All sharks are processed first, then the fish, and finally the insects.

Breeding:

If an animal is of breeding age, and if the time since its last meal is no more than 2 time steps, then it breeds. It does this by replacing itself with up to five children, one in the its own position and one in each of the empty neighboring positions to the North, South, East, or West. The newly created children (including the one that replaces the original animal) are all of age 0. The number of time steps since their last meal is also 0.

Eating:

If a fish or shark is not at the correct age to breed, then it attempts to eat a random neighboring animal lower in the food chain, moving to that animal's location in the process and resetting the time since the animal's last meal to 0. If there are no neighboring animals to eat, then the number of time steps since the animal's last meal is incremented.

Moving:

If an animal has not bred or moved as a result of eating, then it randomly chooses an empty neighboring position to which to move.

Aging and Dying:

After breeding, eating, or moving, an animal ages one time step.

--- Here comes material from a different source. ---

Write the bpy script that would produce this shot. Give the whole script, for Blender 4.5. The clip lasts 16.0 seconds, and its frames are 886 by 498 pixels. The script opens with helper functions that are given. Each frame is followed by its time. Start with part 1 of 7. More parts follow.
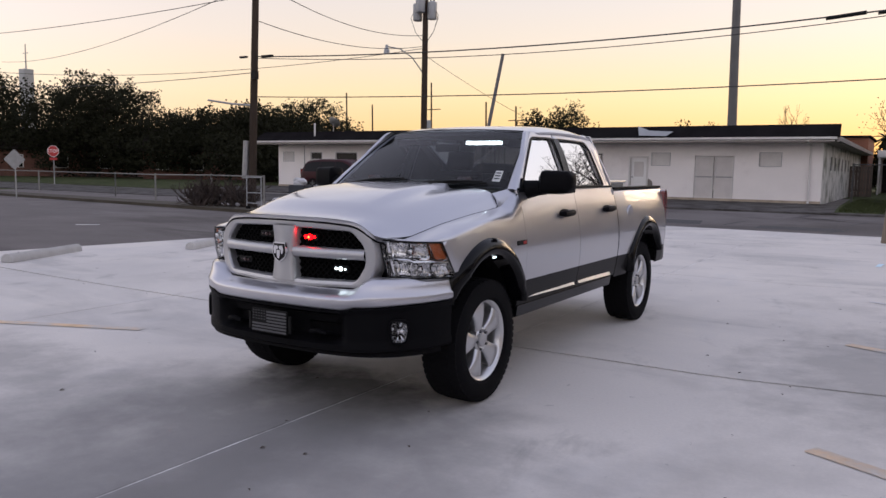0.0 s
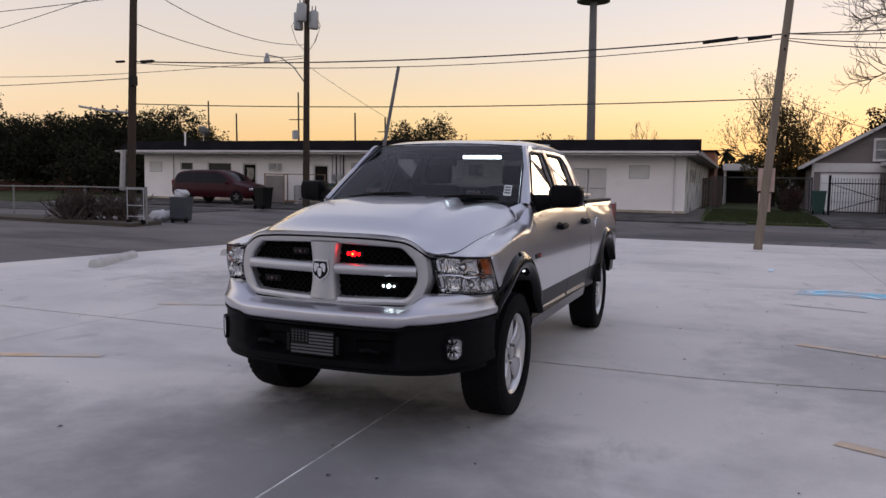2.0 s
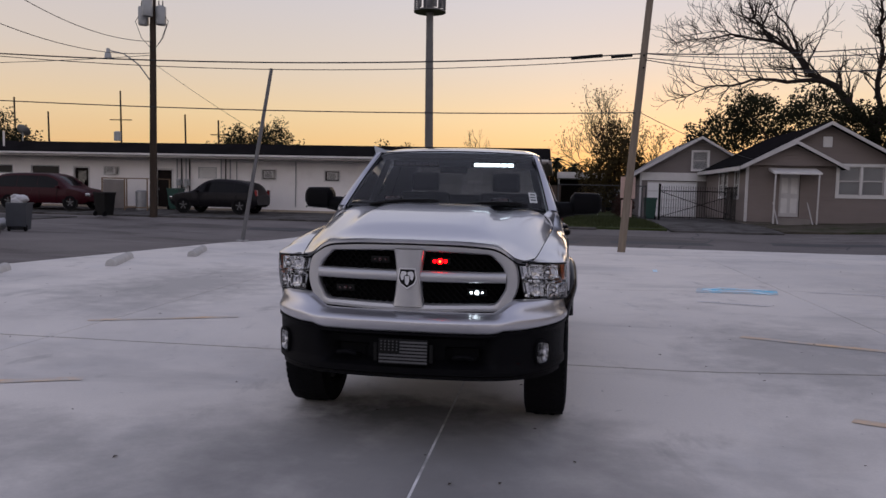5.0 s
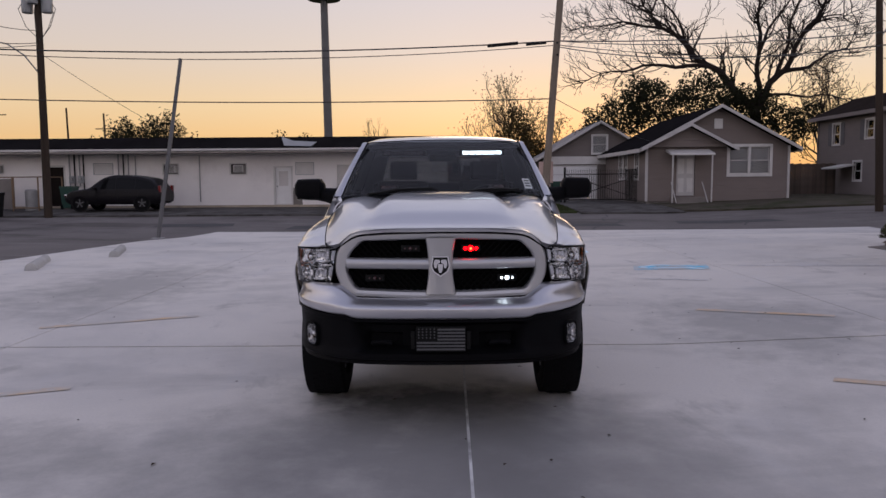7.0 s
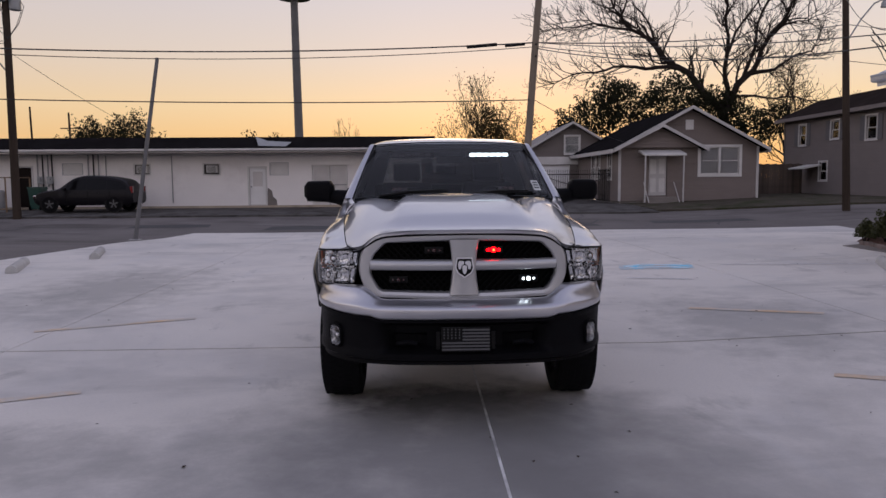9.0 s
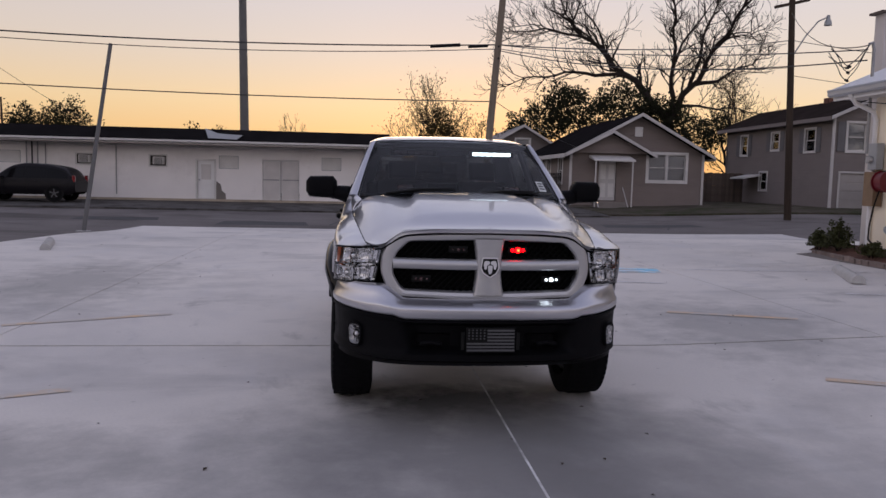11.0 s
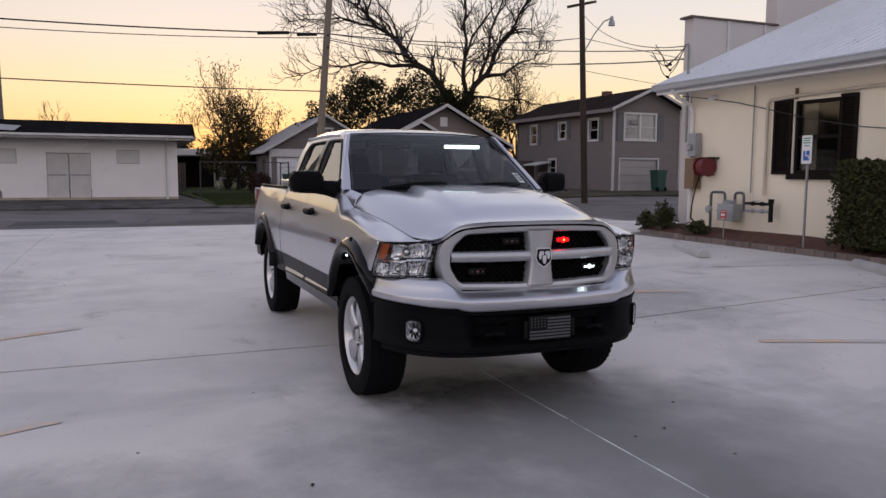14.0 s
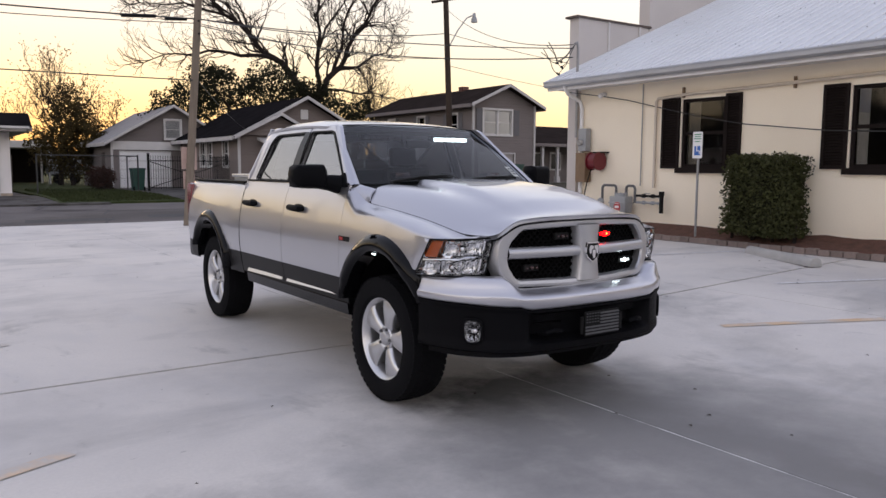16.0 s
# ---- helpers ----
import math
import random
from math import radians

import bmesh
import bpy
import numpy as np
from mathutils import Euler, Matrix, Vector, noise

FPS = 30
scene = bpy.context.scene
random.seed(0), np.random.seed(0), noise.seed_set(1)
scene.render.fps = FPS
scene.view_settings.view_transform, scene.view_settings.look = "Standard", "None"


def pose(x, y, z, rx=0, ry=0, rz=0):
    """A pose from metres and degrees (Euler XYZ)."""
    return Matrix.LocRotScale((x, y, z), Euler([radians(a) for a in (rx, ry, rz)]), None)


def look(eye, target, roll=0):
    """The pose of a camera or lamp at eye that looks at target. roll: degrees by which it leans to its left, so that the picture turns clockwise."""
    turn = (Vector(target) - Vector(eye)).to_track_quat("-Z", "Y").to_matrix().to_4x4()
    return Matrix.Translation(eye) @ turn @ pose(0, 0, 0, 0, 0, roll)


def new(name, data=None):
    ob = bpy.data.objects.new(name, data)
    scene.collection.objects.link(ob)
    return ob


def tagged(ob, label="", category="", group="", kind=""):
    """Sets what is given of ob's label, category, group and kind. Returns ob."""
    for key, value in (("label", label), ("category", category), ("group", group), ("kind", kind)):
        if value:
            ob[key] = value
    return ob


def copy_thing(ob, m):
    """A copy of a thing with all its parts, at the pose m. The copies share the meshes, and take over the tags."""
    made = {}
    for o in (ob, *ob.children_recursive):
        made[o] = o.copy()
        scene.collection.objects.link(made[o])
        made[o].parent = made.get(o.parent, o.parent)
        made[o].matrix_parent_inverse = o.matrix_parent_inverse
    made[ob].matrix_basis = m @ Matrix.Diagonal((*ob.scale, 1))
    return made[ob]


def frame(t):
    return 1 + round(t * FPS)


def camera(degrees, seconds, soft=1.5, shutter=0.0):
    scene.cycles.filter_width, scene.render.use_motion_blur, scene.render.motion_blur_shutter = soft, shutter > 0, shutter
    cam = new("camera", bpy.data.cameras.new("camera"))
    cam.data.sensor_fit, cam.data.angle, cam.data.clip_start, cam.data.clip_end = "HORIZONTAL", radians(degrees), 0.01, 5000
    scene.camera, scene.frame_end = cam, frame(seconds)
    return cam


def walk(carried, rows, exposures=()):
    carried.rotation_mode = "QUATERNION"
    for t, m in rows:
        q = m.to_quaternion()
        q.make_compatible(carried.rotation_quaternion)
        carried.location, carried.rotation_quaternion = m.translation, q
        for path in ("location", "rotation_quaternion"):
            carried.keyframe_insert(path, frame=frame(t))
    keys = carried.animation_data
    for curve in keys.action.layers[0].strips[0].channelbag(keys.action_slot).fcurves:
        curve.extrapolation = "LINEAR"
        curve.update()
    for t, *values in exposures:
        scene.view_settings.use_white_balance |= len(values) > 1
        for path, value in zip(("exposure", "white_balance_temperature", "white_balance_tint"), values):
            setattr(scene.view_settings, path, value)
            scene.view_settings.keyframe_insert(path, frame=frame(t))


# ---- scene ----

If it reaches its expected life span, or if it has not eaten within the last three time steps (fish and sharks only), then the animal dies. (In other words, it is removed from the environment.)

Species-Specific Information:

Sharks breed at age 5 and die when they reach age 7. They eat fish.

Fish breed at age 3 and die when they reach age 5. They eat insects.

Insects breed at age 1 (but not age 0!) and die when they reach age 3. They probably eat something, but whatever it is is not represented in our simulation.

Miscellaneous:

In order to recognize whether a neighbor is a potential feast, your program will need to be able to ask any animal what its type is. This is not as easy to do in C++ as we might like, so you should provide a function in the superclass that returns a string that indicates the type. Each subclass will obviously have to redefine the function to return the proper string. You can use this function in client code without hard-coding what the string is, as in the following example.

      // Assume that "animal" is a pointer to some kind of animal.
      Fish f;
      if ( animal->Type() == f.Type() )
	  // lunch!
  

Whatever the string is that Type returns, animal's type will only match f's type if animal is a fish.

Remember that the objects you are dealing with are clones. Therefore, it is important that you update the environment after the animal has done everything for the time step (including aging). Any changes made to the clone object after a call to Update will not be reflected in the environment.